If you are an experienced photographer or have used a full-frame camera before, crop factor can be very helpful in choosing lenses. For example, the Sony 10-18mm wide-angle lens is equivalent to 15-27mm, which actually is much more useful than the listed range (10-18mm would be ultrawide on a 35mm camera). Because of the importance of focal length equivalent in choosing lenses, we’ve provided it both in the product specs and our lens comparison table.
Many of Sony’s E-mount lenses have built-in Optical SteadyShot (OSS) image stabilization (you’ll notice the OSS moniker at the end of the lens name). This technology is similar to Nikon’s Vibration Reduction (VR) and Canon’s Image Stabilization (IS) in that the lens itself helps to offset camera shake in subpar lighting conditions. Essentially, a floating element in the lens shifts according to movements, which can be particularly helpful when using bulky telephoto lenses. This differs from in-camera image stabilization, which occurs when the sensor itself undergoes a similar process. The new Sony a6500 currently is the only Sony E-mount camera to offer in-camera image stabilization (it’s also available on Sony’s full-frame a7 series).
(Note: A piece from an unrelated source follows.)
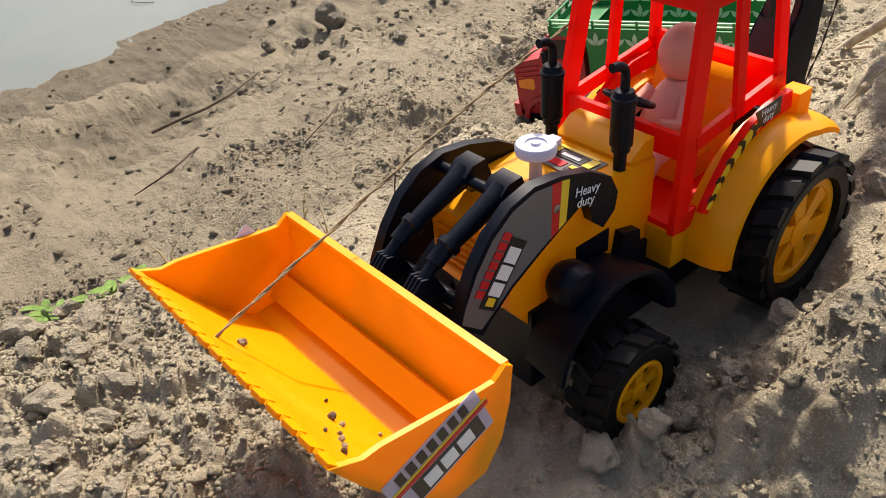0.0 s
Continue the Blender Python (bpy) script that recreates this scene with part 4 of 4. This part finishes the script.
# crimson cab with bonnet
cabp = [(-0.034, 0.034), (-0.034, 0.131), (0.006, 0.131), (0.020, 0.1035), (0.046, 0.097), (0.053, 0.090), (0.055, 0.040), (0.046, 0.034)]
tc = part("truck_cab", soften(prism(cabp, -0.0335, 0.0335), 0.003, 3), CABRED, truck, "crimson truck cab with moulded bonnet")
for s in (-1, 1):
    y0, y1 = sorted((0.0335 * s, 0.0343 * s))
    part("side_window", soften(prism([(-0.026, 0.104), (-0.026, 0.126), (0.003, 0.126), (0.012, 0.104)], y0, y1), 0.0003, 1), INK, tc)
    part("wheel_arch", prism([(0.018 + 0.030 * math.cos(radians(a)), 0.028 + 0.030 * math.sin(radians(a))) for a in range(0, 181, 15)] + [(0.018 + 0.0245 * math.cos(radians(a)), 0.028 + 0.0245 * math.sin(radians(a))) for a in range(180, -1, -15)], min(0.030 * s, 0.0375 * s), max(0.030 * s, 0.0375 * s), 0.0006), CABRED, tc)
    part("headlight", soften(box(0.0535, 0.0570, min(0.019 * s, 0.029 * s), max(0.019 * s, 0.029 * s), 0.062, 0.074), 0.0012), WHITE, tc)
    part("mirror_block", soften(box(0.006, 0.013, min(0.033 * s, 0.039 * s), max(0.033 * s, 0.039 * s), 0.100, 0.113), 0.0015), BLACK, tc)
part("windscreen", hexa(bmesh.new(), [(0.0195, -0.029, 0.1055), (0.0205, -0.029, 0.1060), (0.0205, 0.029, 0.1060), (0.0195, 0.029, 0.1055), (0.0068, -0.027, 0.1285), (0.0078, -0.027, 0.1290), (0.0078, 0.027, 0.1290), (0.0068, 0.027, 0.1285)]), INK, tc)
for k in range(3):
    part("bonnet_rib", bar((0.023, 0.0335, 0.094 - 0.006 * k), (0.053, 0.0335, 0.088 - 0.006 * k), 0.0022, 0.003, 0.0006), CABRED, tc)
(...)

OSS image stabilization is helpful in that it can help make certain tricky hand-held photos in low light possible. A tripod is the more surefire solution, but OSS definitely is an upside to any lens, and especially heavy models with long zoom ranges.
The truth is that the number of Sony E-mount lens choices is limited compared to Nikon’s DX or Canon’s EF-S collections. Accordingly, some people use an adapter for lenses they already own or even wish to buy. There is a range of adapters to choose from, including budget models that don’t connect well to the camera’s autofocus to pricier models that perform much closer to a native lens.
For example, for Canon EF-S to Sony E-mount, the Metabones Smart Adapter allows you to use your existing lenses with full functionality (or close to it). The much less expensive Fotodiox Lens Adapter works on Sony E-mount cameras but you can expect autofocus to be noticeably slower. Video and action shooters should beware when using cheap adapters as the autofocus speed likely will disappoint.
Given the cost and technical challenges of adapters, we tend to think of them more for full-frame cameras than APS-C cameras. First, the cost of the adapter is significant relative to the cost of the lenses (the Metabones adapter currently is more than $600, for example). And the weight and bulk of many DSLR lenses will be noticeable on Sony’s relatively small mirrorless camera lineup. Grab an adapter if you absolutely need it, but we prefer going with Sony’s native lenses or third-party models with E mounts.
Sony makes a number of FE-mount (full frame) lenses for its a7 series cameras. Are these lenses compatible on E-mount cameras without an adapter? The short answer is yes. Sony’s FE lenses are compatible on the E-mount cameras without an adapter. However, FE lenses are quite expensive and beyond the price range of many people who buy APS-C cameras. In addition, FE-mount lenses generally are heavier and bulker than E-mount lenses, which you’ll notice even more on compact and lightweight cameras like the a6500 and a6300. On full-frame cameras like the a7R II, Sony actually reinforced the lens mount, and those cameras were much larger to begin with.